Em Guimarães, onde retomou as acções de campanha depois de ter interrompido a sua agenda durante 24 horas (entre a tarde de terça-feira e a tarde de quarta), Nóvoa garantiu que  a "dinâmica da campanha tem sido boa” e que as coisas até “têm corrido acima das expectativas".

O candidato refere-se ao apoio nas ruas, mas também à mobilização que sente, nas bases da candidatura. Seja nas bases “auto-organizadas”, que têm mantido um programa autónomo desta “caravana” que percorre o país com o candidato, seja nas estruturas locais, mais próximas do PS, e que não lhe têm faltado com apoio. Ainda esta quarta, na fábrica de calçado Kyaia, em Penselo, Guimarães, António Guimarães, o autarca socialista, acompanhou Nóvoa na visita em que foi anfitrião o empresário Fortunato Frederico, dono da célebre marca Fly London, o maior empresário português do sector, que é também mandatário para a inovação da candidatura.

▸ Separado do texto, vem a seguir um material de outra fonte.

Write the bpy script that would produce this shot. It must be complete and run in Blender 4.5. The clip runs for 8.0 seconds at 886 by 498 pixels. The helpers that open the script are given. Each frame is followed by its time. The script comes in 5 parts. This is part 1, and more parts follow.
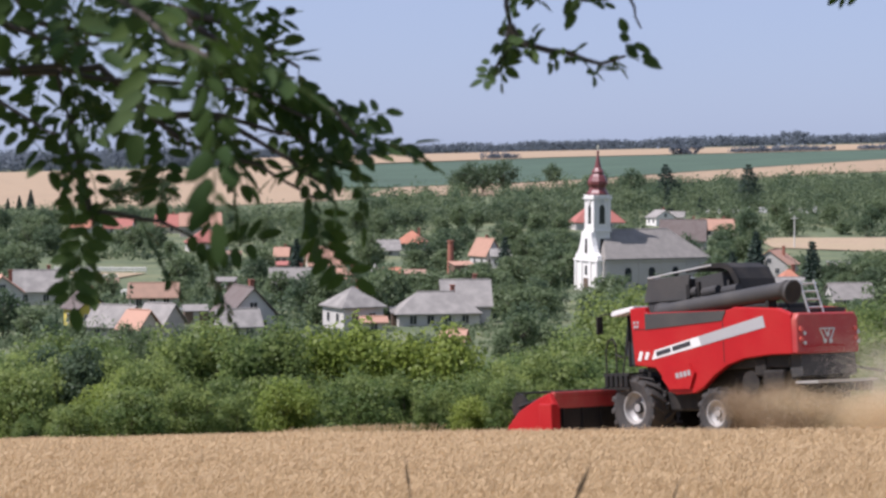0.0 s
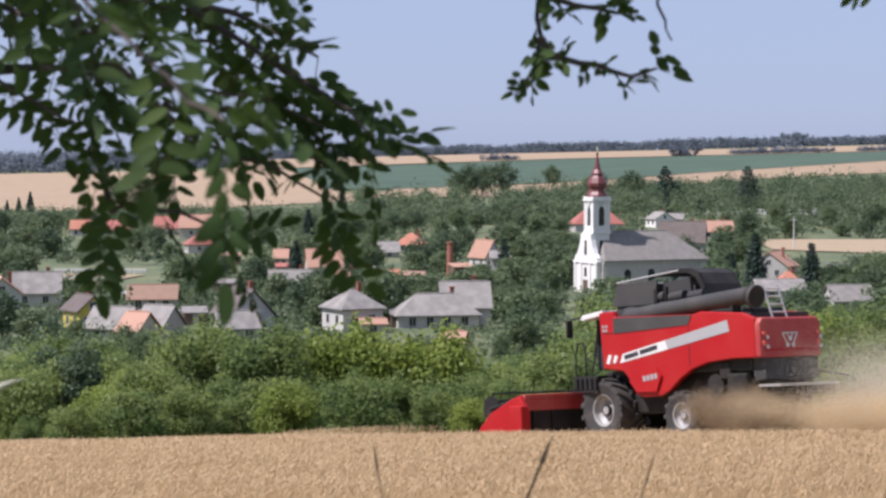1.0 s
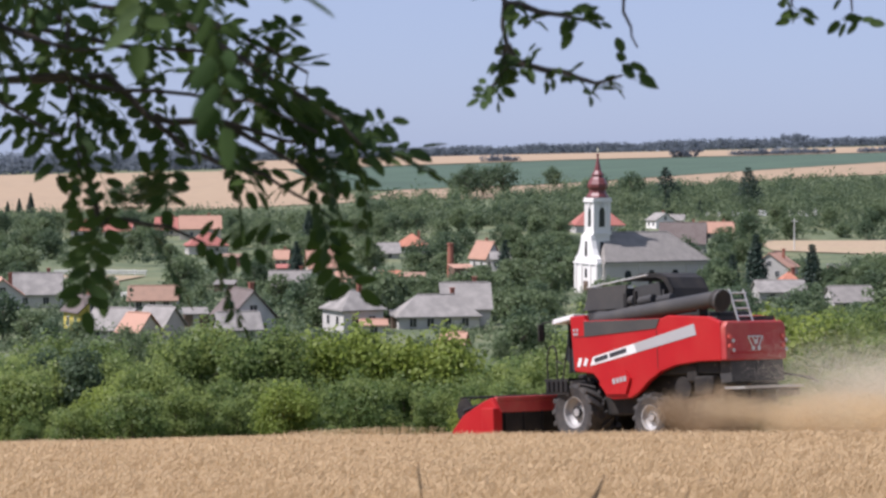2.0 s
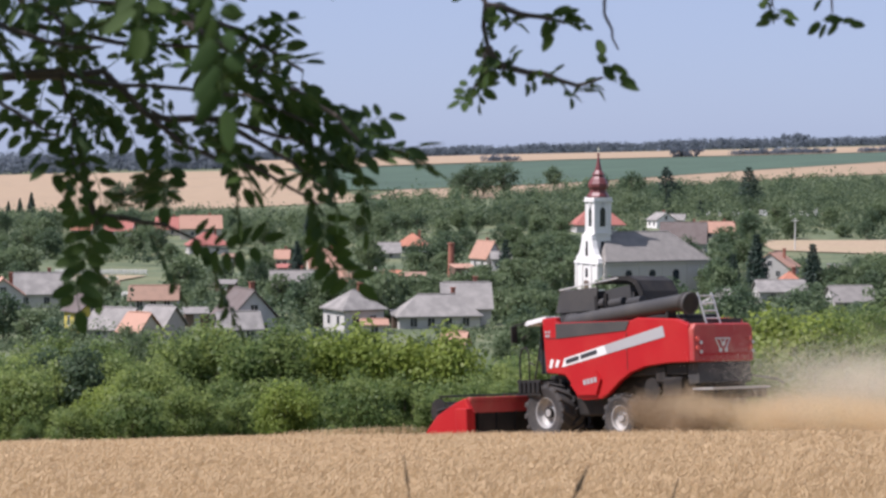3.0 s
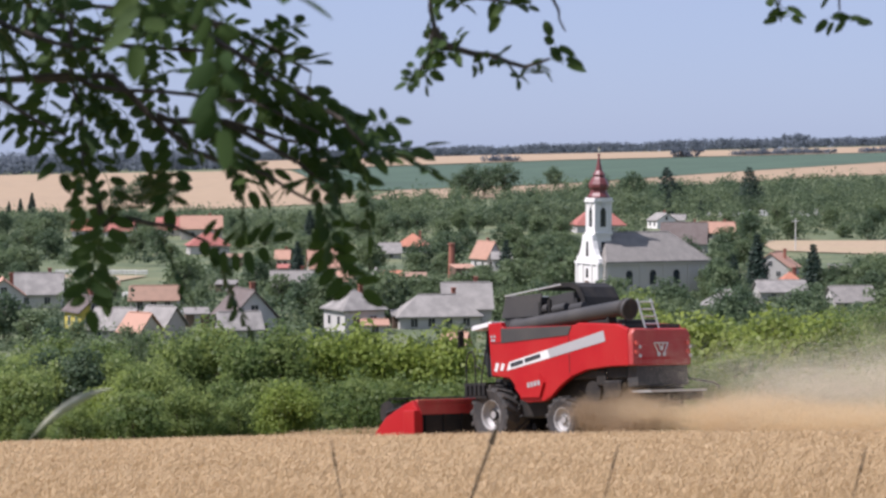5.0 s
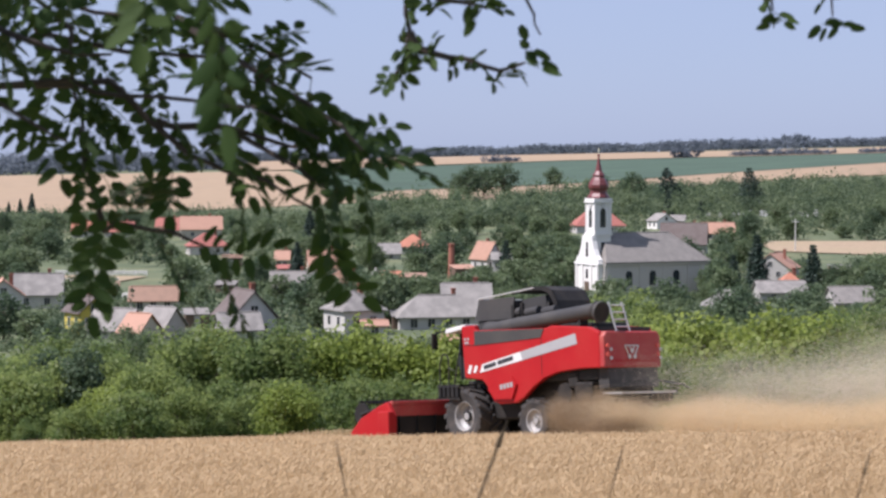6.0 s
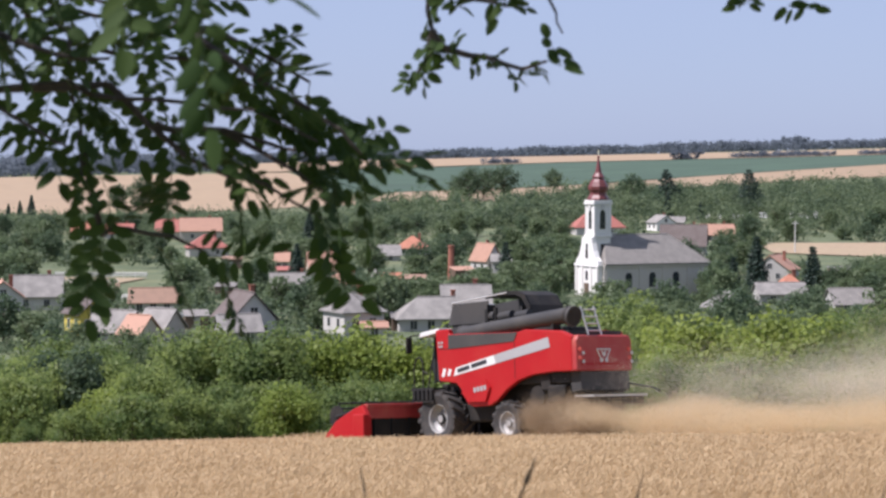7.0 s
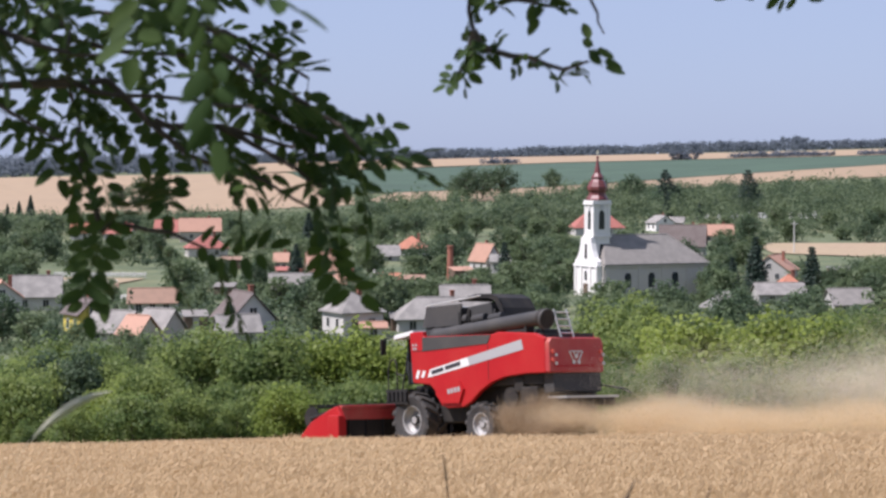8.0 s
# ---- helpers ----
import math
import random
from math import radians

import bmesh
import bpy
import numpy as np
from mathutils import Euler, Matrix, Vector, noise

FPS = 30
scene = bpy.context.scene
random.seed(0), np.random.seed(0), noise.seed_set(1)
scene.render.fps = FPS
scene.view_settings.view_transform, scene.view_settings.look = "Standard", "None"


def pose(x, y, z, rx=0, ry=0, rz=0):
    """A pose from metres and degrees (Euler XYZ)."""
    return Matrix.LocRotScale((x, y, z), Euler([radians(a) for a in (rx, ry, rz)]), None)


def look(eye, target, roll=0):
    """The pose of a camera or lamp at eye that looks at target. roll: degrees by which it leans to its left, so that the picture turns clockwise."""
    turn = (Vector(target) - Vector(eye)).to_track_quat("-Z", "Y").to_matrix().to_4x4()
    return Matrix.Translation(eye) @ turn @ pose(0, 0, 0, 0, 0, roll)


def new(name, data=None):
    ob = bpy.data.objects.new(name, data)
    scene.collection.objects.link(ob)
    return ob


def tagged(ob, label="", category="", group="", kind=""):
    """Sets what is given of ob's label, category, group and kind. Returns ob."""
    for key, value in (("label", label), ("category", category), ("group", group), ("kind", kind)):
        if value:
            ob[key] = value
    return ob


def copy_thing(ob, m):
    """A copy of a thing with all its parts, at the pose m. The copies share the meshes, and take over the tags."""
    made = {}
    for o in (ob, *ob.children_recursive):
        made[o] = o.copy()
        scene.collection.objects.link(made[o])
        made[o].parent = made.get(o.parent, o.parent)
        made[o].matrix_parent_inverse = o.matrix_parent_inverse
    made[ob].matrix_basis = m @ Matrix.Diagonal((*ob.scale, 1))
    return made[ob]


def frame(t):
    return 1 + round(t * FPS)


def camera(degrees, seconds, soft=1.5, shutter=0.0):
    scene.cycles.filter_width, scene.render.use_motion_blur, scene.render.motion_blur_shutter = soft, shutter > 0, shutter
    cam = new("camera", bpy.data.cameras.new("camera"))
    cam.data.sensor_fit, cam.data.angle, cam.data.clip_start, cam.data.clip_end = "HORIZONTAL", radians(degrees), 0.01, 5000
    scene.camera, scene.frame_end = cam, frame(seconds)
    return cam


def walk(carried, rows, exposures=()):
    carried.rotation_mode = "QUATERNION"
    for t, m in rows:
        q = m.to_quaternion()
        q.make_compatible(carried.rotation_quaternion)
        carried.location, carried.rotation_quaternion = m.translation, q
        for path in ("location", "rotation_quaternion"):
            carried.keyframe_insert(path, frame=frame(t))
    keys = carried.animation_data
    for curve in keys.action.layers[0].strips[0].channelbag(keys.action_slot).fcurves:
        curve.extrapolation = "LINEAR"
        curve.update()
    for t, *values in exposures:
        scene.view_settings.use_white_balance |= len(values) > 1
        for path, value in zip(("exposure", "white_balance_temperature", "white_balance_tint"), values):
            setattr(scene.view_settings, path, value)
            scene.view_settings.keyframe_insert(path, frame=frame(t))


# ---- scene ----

Mas Nóvoa quer, nestes dois últimos dia de campanha, regressar ao seu lugar de partida: uma candidatura independente, aberta ao apoio de vários sectores. Por isso, esta quarta-feira, em Nogueira de Regedoura, concelho de Santa Maria da Feira, o convidado para discursar foi Carvalho da Silva, o homem que muitos apontavam como “presidenciável” à esquerda, e é um dos mandatários de Nóvoa.